Oprócz klejenia, w motoryzacji jest stosowanych cała gama technologii pokrewnych, jak uszczelnianie, uszczelki wylewane, zalewanie żywicami itp. Niemniej, nie będziemy tutaj rozwijali tego obszaru.
Sprzęt AGD
Sprzęt AGD jest poddany ogromnej presji kosztowej. Konkurencja jest mordercza, ceny spadają ciągle, dzięki czemu jego dostępność jest coraz większa. Klejenie było stosowane w produkcji od czasu, gdy pojawiły się odporne na wysokie temperatury silikony. W praktyce, w warunkach domowych rzadko przekracza się temperaturę 200 °C. Dzięki silikonom, zarówno jedno- jak i dwuskładnikowym, możemy cieszyć się następującymi korzyściami:
- Estetyka połączeń
- Trwałość przy niskim koszcie
- Wyciszenie
Gdzie stosuje się dziś klejenie?
- Płyty ceramiczne – płyta ceramiczna jest wklejana i uszczelniana. Jeszcze dwa-trzy lata temu stosowano silikon jednoskładnikowy, ze względu na niski koszt urządzeń dozujących. Dziś większość producentów, także w Polsce, ma lub będzie mieć w najbliższej przyszłości systemy do klejenia silikonami dwuskładnikowymi. Ciekawostka: system zrobotyzowany do klejenia silikonem dwuskładnikowym kosztuje minimum 80-120 tysięcy Euro. Jednak producenci odkryli w końcu, że pola odkładcze, na których elementy sklejone czekały na utwardzenie przez 24 godziny są tak wielkie i tak blokują elastyczną produkcję, że zainwestowano nie tylko w systemy dozowania, ale w całe linie wraz z piecami tunelowymi, aby skrócić czas oczekiwania na otrzymanie sklejonego detalu nawet do… 2 minut!
- Rączki, uchwyty, szyby piekarników, przednie panele kuchenek – możliwość łączenia metalu ze szkłem, oraz metalowych elementów między sobą za pomocą klejenia pozwoliła na powstanie zupełnie nowych rozwiązań designerskich.
- Żelazka – od dawna ich stopa jest klejona, wcześniej często się zdarzało, że rozkład temperatury na stopie żelazka nie był równomierny, co owocowało częstymi przypaleniami ubrań. Dzisiejsze żelazka z zasady mają stopę klejoną za pomocą termoprzewodzącego silikonu. W efekcie dyssypacja ciepła jest doskonała.
Gdzie nie widziałem klejenia?
- W montażu odkurzaczy. Większość połączeń jest wykonywana za pomocą wkrętów lub zatrzasków.

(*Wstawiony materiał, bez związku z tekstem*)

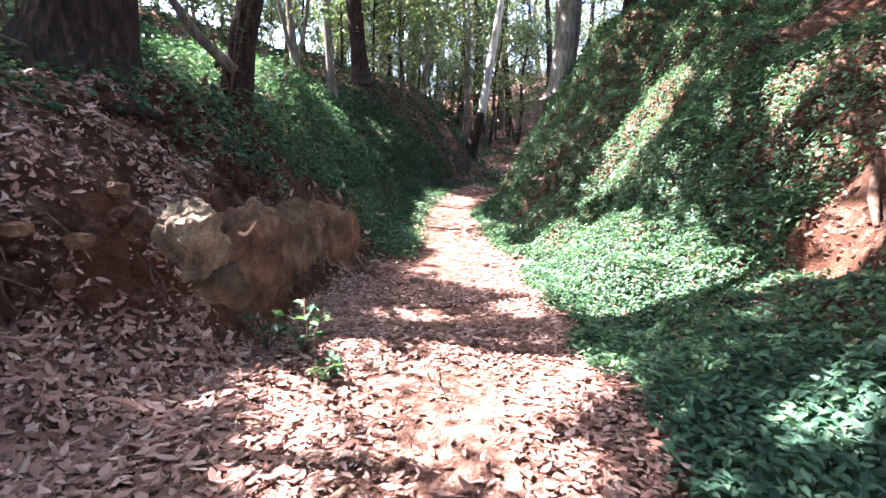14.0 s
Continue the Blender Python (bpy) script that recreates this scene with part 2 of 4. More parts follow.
def bark_material(name, dark, mid, light, size=0.05, moss=0.0, long=0.22):
    m, t, p = material(name)
    ridges = grain(t, size, 6, 0.65, (1, 1, long))
    c = ramp(t, ridges, (0.32, dark), (0.5, mid), (0.7, light))
    if moss:
        c = blend(t, ramp(t, grain(t, 0.3), (0.5, (0, 0, 0)), (0.62, (moss, moss, moss))), c, (0.11, 0.14, 0.03))
    c = blend(t, 1.0, c, ramp(t, grain(t, 0.6), (0.3, (0.7, 0.7, 0.7)), (0.7, (1.2, 1.2, 1.2))), "MULTIPLY")
    t.links.new(c, p.inputs["Base Color"])
    p.inputs["Roughness"].default_value = 0.9
    p.inputs["Specular IOR Level"].default_value = 0.2
    relief(t, p, ridges, 0.02, 0.8)
    return m


def stone_material(name, dark, mid, light, size=0.2):
    m, t, p = material(name)
    big, fine = grain(t, size), grain(t, size / 9, 6)
    c = ramp(t, big, (0.34, dark), (0.5, mid), (0.66, light))
    c = blend(t, 1.0, c, ramp(t, fine, (0.3, (0.65, 0.65, 0.65)), (0.7, (1.2, 1.2, 1.2))), "MULTIPLY")
    t.links.new(c, p.inputs["Base Color"])
    p.inputs["Roughness"].default_value = 0.88
    relief(t, p, blend(t, 0.4, big, fine), 0.06, 1.0)
    return m


SOIL = soil_material()
LITTER = leaf_material("dead_leaf", ((0.0, (0.1, 0.045, 0.034)), (0.25, (0.22, 0.11, 0.086)), (0.55, (0.36, 0.2, 0.162)), (0.85, (0.5, 0.31, 0.262)), (1.0, (0.66, 0.48, 0.42))), 0.55, 0.35, 0.1)
HERB = leaf_material("herb_leaf", ((0.0, (0.03, 0.078, 0.05)), (0.4, (0.058, 0.135, 0.08)), (0.8, (0.1, 0.2, 0.11)), (1.0, (0.19, 0.31, 0.16))), 0.5, 0.35, 0.35)
VERGE = leaf_material("verge_leaf", ((0.0, (0.022, 0.06, 0.042)), (0.5, (0.046, 0.115, 0.075)), (0.85, (0.08, 0.165, 0.105)), (1.0, (0.15, 0.26, 0.15))), 0.55, 0.3, 0.3)
IVY = leaf_material("ivy_leaf", ((0.0, (0.015, 0.042, 0.02)), (0.5, (0.028, 0.068, 0.03)), (0.9, (0.05, 0.105, 0.045)), (1.0, (0.12, 0.1, 0.06))), 0.5, 0.35, 0.25)
CROWN = leaf_material("tree_leaf", ((0.0, (0.05, 0.085, 0.045)), (0.5, (0.085, 0.13, 0.068)), (0.85, (0.14, 0.185, 0.09)), (1.0, (0.25, 0.29, 0.13))), 0.35, 0.6, 0.42)
SHRUB = leaf_material("shrub_leaf", ((0.0, (0.04, 0.1, 0.06)), (0.6, (0.07, 0.15, 0.08)), (1.0, (0.13, 0.22, 0.1))), 0.25, 0.7, 0.2)
BARK = bark_material("dark_bark", (0.009, 0.007, 0.006), (0.028, 0.0185, 0.0145), (0.075, 0.051, 0.04))
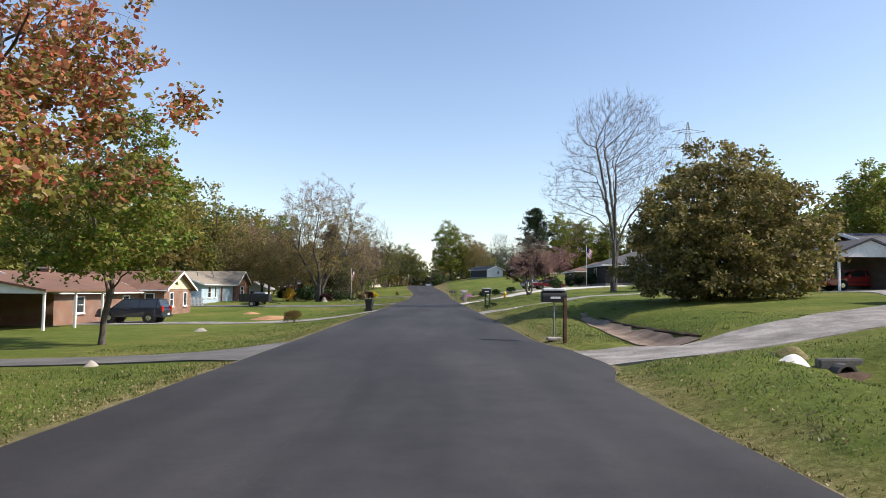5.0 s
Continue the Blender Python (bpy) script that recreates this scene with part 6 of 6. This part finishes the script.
def beside(side, y0, y1, reach, power=1.6, start=0.0):
    def pick(rng, n):
        y = rng.uniform(y0, y1, n)
        u = start * rng.uniform(0.0, 1.5, n) ** 1.5 + rng.random(n) ** power * reach
        for a, b in (DRIVES_R if side > 0 else DRIVES_L):
            hit = (y > a) & (y < b)
            y = np.where(hit, b + rng.random(n) * 8, y)
        if side > 0:
            hit = (y > 18.5) & (y < 30)
            y = np.where(hit, 31 + rng.random(n) * 25, y)
        e = np.array([edge_l(float(q)) if side < 0 else edge_r(float(q)) for q in y])
        return e + side * (u + 0.03), y
    return pick


def tufts(side, y0, y1, reach):
    """Blades gathered in clumps of about thirty."""
    def pick(rng, n):
        xs, ys = beside(side, y0, y1, reach, 1.2)(rng, n // 30 + 1)
        k = rng.integers(0, len(xs), n)
        return xs[k] + side * np.abs(rng.normal(scale=0.13, size=n)), ys[k] + rng.normal(scale=0.13, size=n)
    return pick


blades("grass", "standing grass blades along the verge", 1, 80000, BLADES, beside(1, 4, 215, 8.0, 1.3, 0.5), 0.05, 0.012)
blades("grass", "standing grass blades along the verge", 2, 70000, BLADES, beside(-1, 24, 215, 7.0, 1.3, 0.4), 0.05, 0.012)
blades("dry_grass", "dry grass and dead leaves at the edge of the asphalt", 3, 26000, DRYBLADES, beside(1, 4, 215, 2.2, 1.8), 0.03, 0.018)
blades("dry_grass", "dry grass and dead leaves at the edge of the asphalt", 4, 18000, DRYBLADES, beside(-1, 20, 215, 1.6, 1.8), 0.03, 0.018)
blades("dead_leaves", "brown fallen leaves on the shaded litter", 5, 16000, leaf_mat("brown_fallen_leaves", (0.14, 0.055, 0.025), (0.24, 0.11, 0.05), (0.38, 0.23, 0.12), 0.1), beside(-1, -2, 14, 7.5, 1.0), 0.05, 0.04)
blades("dead_leaves", "pale dead leaves scattered over the verge", 6, 15000, DRYBLADES, beside(1, 40, 215, 5.0, 1.2), 0.03, 0.026)
blades("dead_leaves", "pale dead leaves scattered over the verge", 7, 9000, DRYBLADES, beside(-1, 24, 215, 4.0, 1.3), 0.03, 0.026)
blades("weeds", "darker tufts of weeds in the lawn", 8, 6000, L_DEEP, tufts(1, 40, 215, 8.0), 0.075, 0.012)
blades("weeds", "darker tufts of weeds in the lawn", 9, 4500, L_DEEP, tufts(-1, 24, 215, 8.0), 0.075, 0.012)
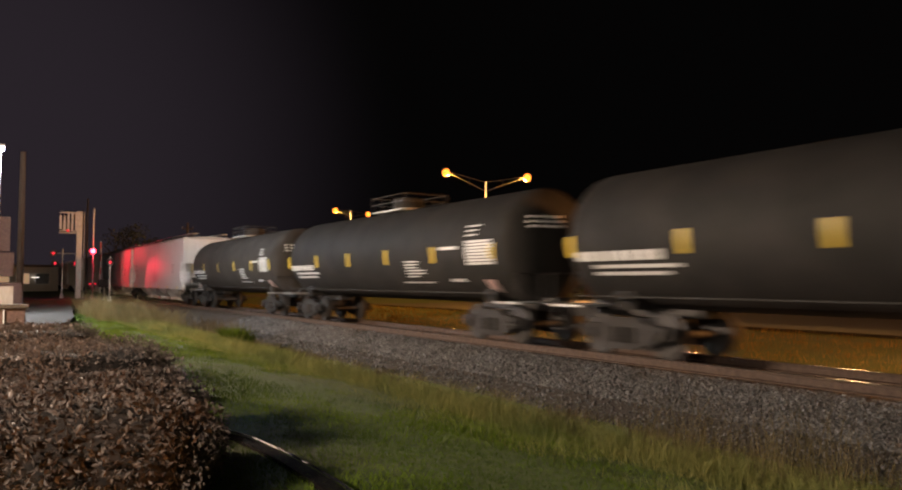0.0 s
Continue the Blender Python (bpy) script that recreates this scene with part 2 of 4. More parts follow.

- W lodówkach i zamrażarkach. Właściwie, to kwestia definicji, bo czy jeśli podwójne ściany lodówki są zalewane pianką poliuretanową, to czy jest to klejenie ścian z pianką poprzez zalanie, czy raczej po prostu technologia RIM (Reactive Injection Moulding)? Ja osobiście uważam, że to jest RIM, dlatego specyfikuję ją w tym miejscu.
- Rurki prowadzące środek chłodzący. Montowane na zacisk, za pomocą specjalnej technologii.
- Montaż kuchenek – większość to zgrzewanie, skręcanie śrubami i wkrętami.
Elektronika
Jeśli ktoś powie, że elektronika to głównie lutowanie, będzie miał rację. Do dziś jest to najpopularniejsza metoda łączenia, zwłaszcza miejsc przewodzących prąd. Niemniej warto wiedzieć, że połączenia elektryczne w statkach kosmicznych, pracujące w temperaturze bliskiej zera bezwzględnego, wykonywane są za pomocą klejów elektroprzewodzących. Połączenia lutowane nie wytrzymują tak niskich temperatur. Stopy lutownicze przechodzą przemianę alotropową i połączenia pękają. Wspominam elektronikę, bo kilka rozwiązań jest bardzo ciekawych. Np. tzw. układy BGA, czyli obwody elektroniczne z wyprowadzeniami na dolnej powierzchni, są bardzo wrażliwe na uszkodzenia mechaniczne. Są więc najpierw poddawane precyzyjnemu lutowaniu swoich nóżek, których jest czasem kilkaset… Potem jednak przeprowadza się operację klejenia przez podlewanie. Operacja nazywana „underfill”, polega na wstrzeleniu mikro-kropelek w obszarze brzegu układu BGA i doprowadzeniu do jego zapłynięcia pod spód. Tak wzmocniony układ staje się nie tylko odporny na wilgoć, ale również na upadek z wysokości ponad 1 metra na betonową podłogę. Dowód? Proszę upuścić swój telefon komórkowy! Wytrzyma.
Tyle tytułem wprowadzenia. W następnej publikacji spróbujemy tematykę rozwinąć.